#### Source data

════

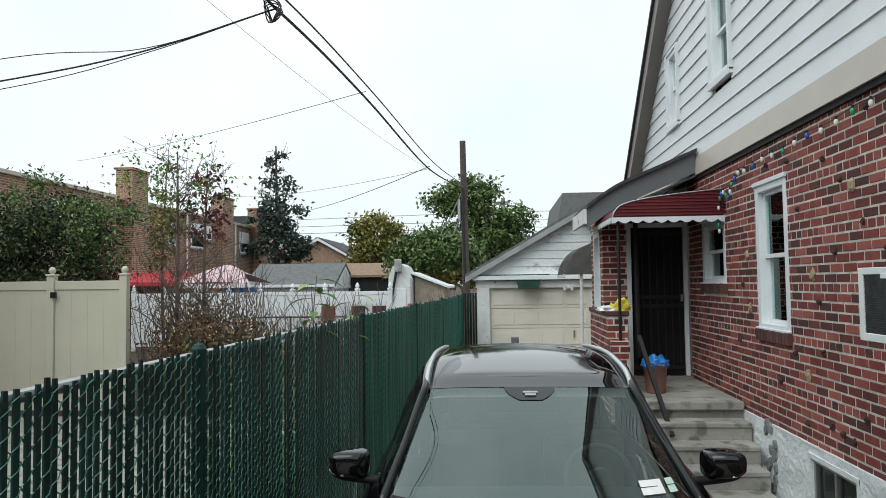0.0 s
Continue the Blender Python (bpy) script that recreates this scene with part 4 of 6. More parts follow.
# rear end and underside
bm = grid(B(), patch([[(-.53, 4.15, 1.545), (0, 4.2, 1.60), (.53, 4.15, 1.545)], [(-.74, 4.42, 1.18), (0, 4.52, 1.18), (.74, 4.42, 1.18)], [(-.86, 4.5, .8), (0, 4.64, .8), (.86, 4.5, .8)], [(-.80, 4.45, .3), (0, 4.58, .3), (.80, 4.45, .3)]], 6, 8))
part("tailgate", bm, PAINT, car, smooth=True)
part("underbody", box(B(), -0.62, 0.62, 0.22, 4.4, 0.235, 0.30, 0.02), PLASTIC, car, "dark underbody tray")
part("exhaust_pipe", tube(B(), crom([(.12, .9, .215), (.15, 1.6, .205), (.1, 2.4, .21), (.2, 3.2, .22)], 6), 0.035, 8), PLASTIC, car, "dark exhaust pipe")
part("front_axle_arm", tube(B(), [(-.62, .95, .235), (.62, .95, .235)], 0.03, 8), PLASTIC, car)
part("rear_axle_arm", tube(B(), [(-.6, 3.7, .25), (.6, 3.7, .25)], 0.04, 8), PLASTIC, car)
part("oil_pan", box(B(), -.18, .22, .75, 1.15, .195, .24, .02), PLASTIC, car, "dark metal oil pan")

# grille: frame, backing, slats, verticals, emblem
back = [[(x, nose(x, z) + 0.075, z) for x in np.linspace(-.50, .50, 40)] for z in np.linspace(.63, .86, 14)]
gr = part("grille", grid(B(), np.array(back)), DARK_AND_SHADE, car, "black grille with chrome slats")
ring_pts = [(x, nose(x, z) - 0.002, z) for x, z in GRILLE]
part("grille_surround", tube(B(), ring_pts, 0.0095, 8, closed=True), GLOSSBLACK, gr, smooth=True)
inner = [(x * .978, nose(x * .978, z) - 0.006, .745 + (z - .745) * .95) for x, z in GRILLE]
part("chrome_rim", tube(B(), inner, 0.0032, 6, closed=True), SILVER, gr, smooth=True)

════

List every line above containing the word "with".

Continue the Blender Python (bpy) script that recreates this scene with part 4 of 6. More parts follow.
gr = part("grille", grid(B(), np.array(back)), DARK_AND_SHADE, car, "black grille with chrome slats")